The fact that much of the infrastructure in Homesh was not destroyed together with the community's homes is one of the factors encouraging the repeated return of the Homesh First activists. The roads, including the ring road, have remained almost completely intact, as have the sidewalks, the stairs leading to the homes and yards and the stone walls with their niches for electric and communications boxes. Even the landscaping has remained, with cypress and pine trees, rock gardens with rosemary and even some oleander bushes.

Menora Hazani, daughter of Gush Emunim founder Benny Katzover, has been traveling around Israel for months, showing her film "Hitna'ari" ("The Skies Are Closer in Homesh") to various audiences. The film follows the disengagement plan through the story of Homesh and the personal story of Hazani and her family. In one, summarizing sentence Hazani sadly states, "the old Zionism died in Homesh, was packed up by chuckling Arab boys and loaded onto a container and sent off. No one knows where to."

Hazani talks a lot about the crisis between the Israelis and the Jews, "a crisis whose roots are religious," and finds a solution for "the expulsion decree" in the words of Rabbi Yitzchak Ginsburg, the head of the Od Yosef Chai yeshiva: "The Jewish people returning to its land resembles a nut," the rabbi writes, "but when the fruit is ripe, the shell becomes an obstacle... this shell starts at a certain point to endanger the frit, to conceal and choke it. The crisis is a necessity... the time has come to crack the shell."

Homesh First began as a small organization that stood in opposition to the establishment within the settlements. Its members repeatedly call for "correcting the error of the disengagement and the expulsion, which many today acknowledge. Homes is just the beginning."

Members are beginning to form core groups whose goal is the return of Jewish settlers to Gush Katif, in the Gaza Strip, as well. At first they were just a handful of people whose demand to return to Homesh seemed outlandish even in settler circles. Gradually, however, they have been joined by the who's who of mainstream religious Zionism, from the Yesha Council of Settlements in Judea, Samaria and Gaza, to the Bnei Akiva yeshivas and their leader Rabbi Haim Druckman to the regional councils.

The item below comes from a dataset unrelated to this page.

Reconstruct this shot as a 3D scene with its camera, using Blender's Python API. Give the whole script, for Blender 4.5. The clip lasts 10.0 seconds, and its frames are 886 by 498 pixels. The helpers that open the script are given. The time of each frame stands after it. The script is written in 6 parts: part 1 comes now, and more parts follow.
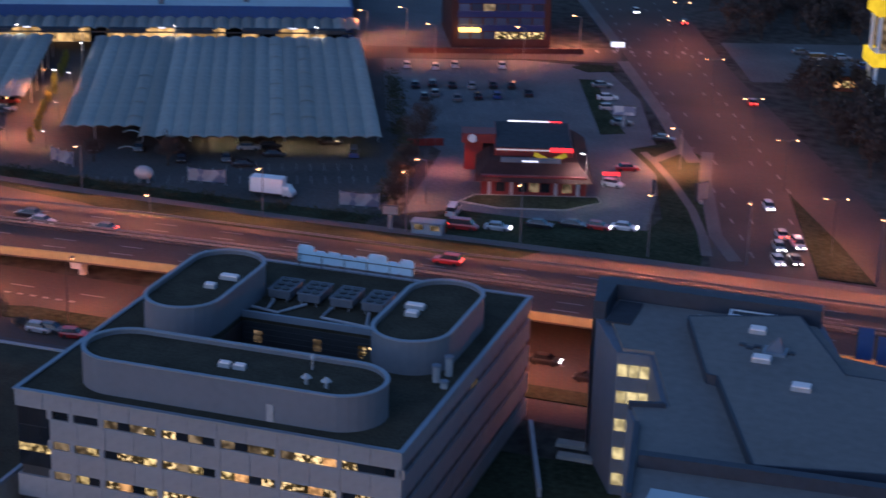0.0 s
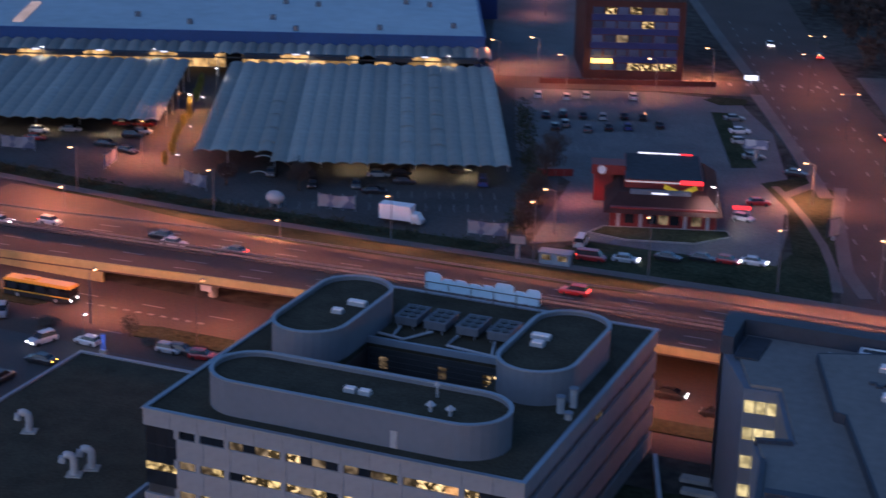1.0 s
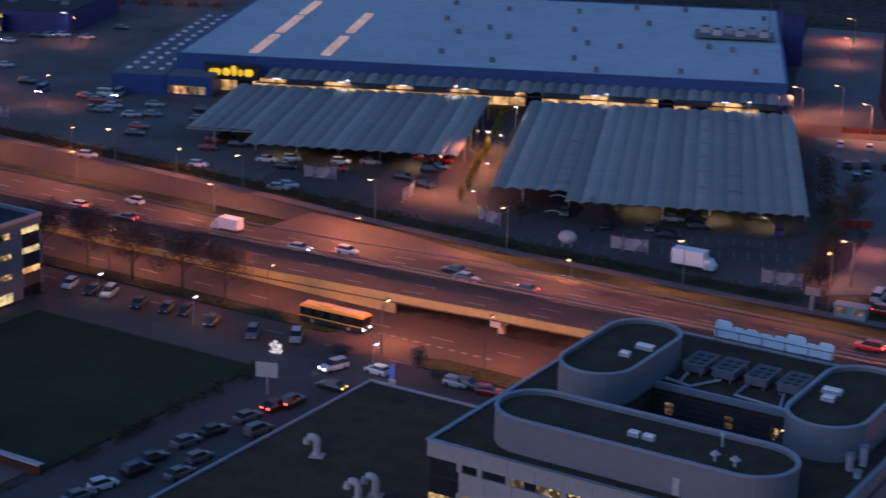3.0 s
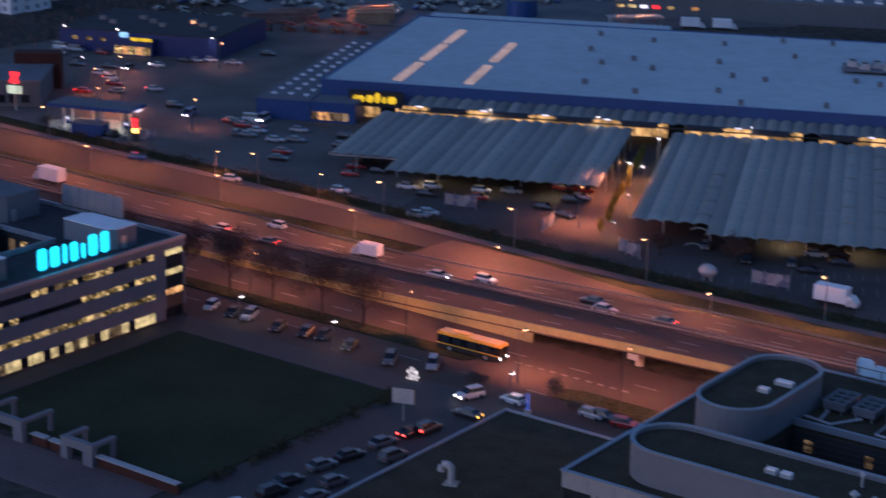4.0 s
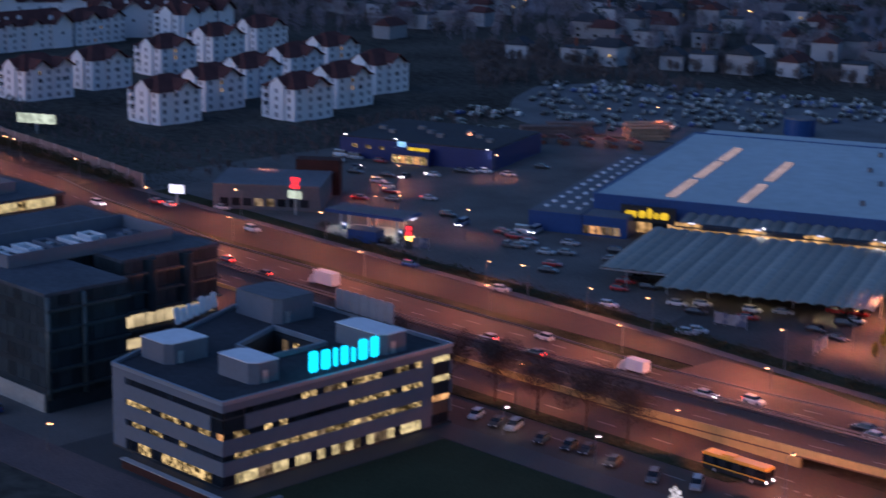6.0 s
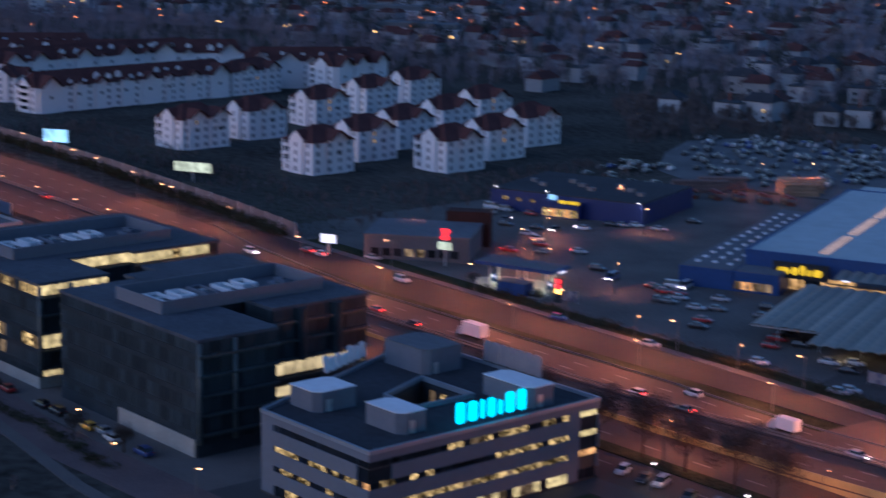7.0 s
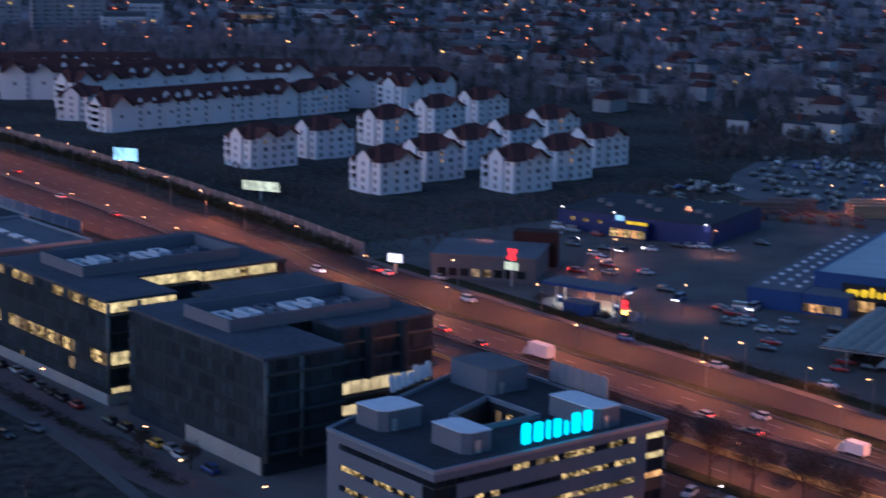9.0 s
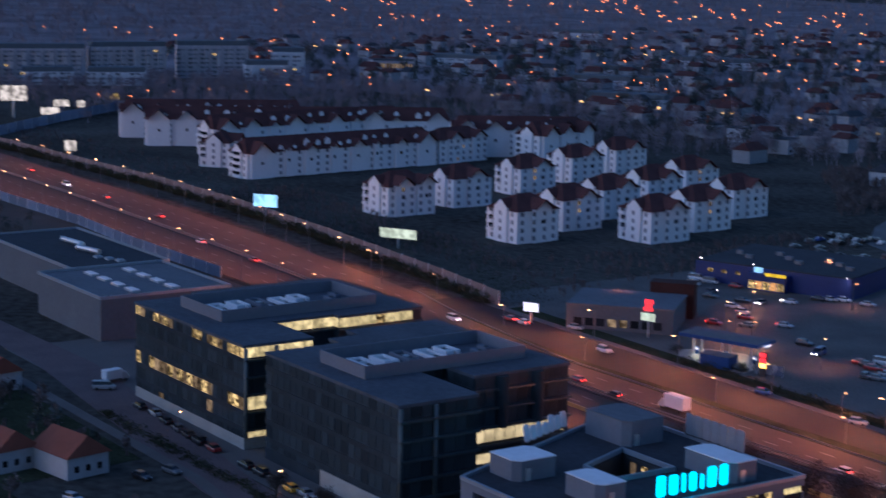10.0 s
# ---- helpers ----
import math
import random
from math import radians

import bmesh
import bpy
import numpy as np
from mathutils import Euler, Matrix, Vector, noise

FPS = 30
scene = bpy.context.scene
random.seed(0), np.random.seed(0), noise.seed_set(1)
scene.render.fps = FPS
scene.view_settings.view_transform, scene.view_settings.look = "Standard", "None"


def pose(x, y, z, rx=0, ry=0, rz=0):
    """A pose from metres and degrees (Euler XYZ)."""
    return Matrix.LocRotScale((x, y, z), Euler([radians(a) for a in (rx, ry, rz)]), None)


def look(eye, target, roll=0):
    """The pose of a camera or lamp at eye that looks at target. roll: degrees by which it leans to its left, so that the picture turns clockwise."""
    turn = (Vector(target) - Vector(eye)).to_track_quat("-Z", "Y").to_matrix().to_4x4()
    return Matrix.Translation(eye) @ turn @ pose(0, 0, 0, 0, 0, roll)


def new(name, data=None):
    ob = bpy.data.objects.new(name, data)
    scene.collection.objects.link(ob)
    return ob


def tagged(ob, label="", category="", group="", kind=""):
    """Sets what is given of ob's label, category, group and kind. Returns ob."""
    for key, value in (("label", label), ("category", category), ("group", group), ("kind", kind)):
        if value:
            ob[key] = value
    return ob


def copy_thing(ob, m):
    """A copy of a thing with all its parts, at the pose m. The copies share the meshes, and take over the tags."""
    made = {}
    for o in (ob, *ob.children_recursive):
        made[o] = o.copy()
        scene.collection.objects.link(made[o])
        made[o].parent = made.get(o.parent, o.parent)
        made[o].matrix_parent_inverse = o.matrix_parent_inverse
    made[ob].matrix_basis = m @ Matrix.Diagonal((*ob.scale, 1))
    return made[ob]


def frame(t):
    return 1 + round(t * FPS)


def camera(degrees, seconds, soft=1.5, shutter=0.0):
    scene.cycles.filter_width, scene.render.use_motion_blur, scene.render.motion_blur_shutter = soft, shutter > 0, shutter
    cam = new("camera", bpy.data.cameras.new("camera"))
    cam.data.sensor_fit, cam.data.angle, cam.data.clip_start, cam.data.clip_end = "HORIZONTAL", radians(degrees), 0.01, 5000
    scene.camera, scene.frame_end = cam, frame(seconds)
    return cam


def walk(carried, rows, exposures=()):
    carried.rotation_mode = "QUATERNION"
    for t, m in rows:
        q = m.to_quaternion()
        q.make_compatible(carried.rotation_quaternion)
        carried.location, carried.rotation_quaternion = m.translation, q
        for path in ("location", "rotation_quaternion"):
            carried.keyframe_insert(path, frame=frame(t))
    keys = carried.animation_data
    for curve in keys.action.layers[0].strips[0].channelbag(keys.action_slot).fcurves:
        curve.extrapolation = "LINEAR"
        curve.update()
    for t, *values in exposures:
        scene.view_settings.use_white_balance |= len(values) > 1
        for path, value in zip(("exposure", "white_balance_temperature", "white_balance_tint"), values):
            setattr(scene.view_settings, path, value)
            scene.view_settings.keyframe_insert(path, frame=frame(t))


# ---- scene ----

Support has even come from quarters such as the Nahalal Forum, the successor of the Ein Vered Group of the Zionist agricultural settlement movement and Meir Har-Zion, the legendary warrior who was Ariel Sharon's partner in Unit 101. Nobel Prize laureate Prof. Robert Aumann took part in one of the marches to Homesh and a group from Sderot led by Alon Davidi, head of the Committee for a Secure Sderot, also visited the remains of the community.

Homesh First also coordinates the efforts of Garin Homesh, a group of 40 families that want to return to Homesh. Some are living in the settlement of Shavei Shomron, about a two-hour walk from Homesh. In the meantime, there is no one to approve their "return home," not even in tents, as they proposed. They and the people of Homesh First are therefore making do with various stunts aimed at demonstrating the seriousness of their intentions. One such event involved buying shovels, pickaxes, rakes and brooms and mobilizing dozens of teens to "make the place habitable." In another, they and Samaria Regional Council workers replaced the original Homesh street signs (which were named after Homesh residents killed in area shooting attacks in the area).

Together with engineer Mosi Finkel and a team of architects and engineers, Homesh First and Garin Homesh prepared a detailed plan for a city of 20,000 residential units in Homesh. It details the educational institutions, industrial areas and services that will be integrated into the "new city." Dagan says it will be submitted to the next prime minister.

Another venture is the sale of first rights to building plots in Homesh, for the symbolic price of NIS 1,000 each. Eighty families have signed up so far.

"We," concludes Dagan, "are believers who are the children of believers, and do not for a moment sit with arms folded."